GleSYS’ right to compensation shall be reduced in proportion to GleSYS’ inability to perform its obligations as a consequence of force majeure.

The parties shall notify each other of any circumstances which may give rise to the application of this section.

21. Confidentiality

The parties agree not to disclose confidential information to any third party which they receive from the other party or which arises in conjunction with the parties’ contractual relationship.
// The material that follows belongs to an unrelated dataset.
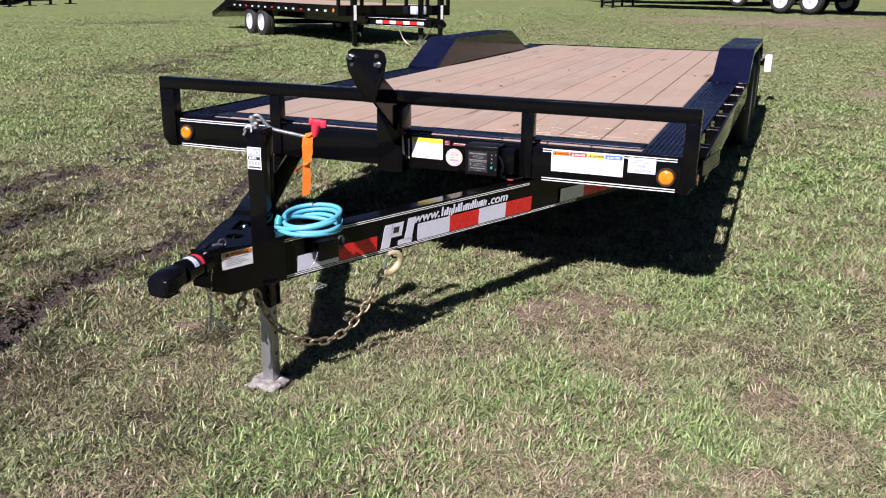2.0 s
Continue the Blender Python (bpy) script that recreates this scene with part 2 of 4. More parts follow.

As used in this Agreement, “confidential information” means any and all information of a technical, commercial or other nature regardless of whether the information has been documented, with the exception of:

  1. information which is in the public domain or which enters the public other than through a breach of this Agreement by the party;
  2. information which a party can prove it already possessed before receipt from the other party;
  3. information which a party has received, or will receive, from a third party without being bound by any confidentiality undertaking in relation to such party.
  4. however, in cases referred to under subsection c) above, a party shall not be entitled to disclose to any d) however, in cases referred to under subsection c) above, a party shall not be entitled to disclose to any third party the fact that the same information was also received from the other party under this Agreement.

The parties undertake to ensure that their employees, consultants, and directors do not disclose confidential information to any third party. In this context, the party shall ensure that any employees who may be assumed to come in contact with information of a confidential nature are bound to hold such information confidential to the same extent as a party under this Agreement.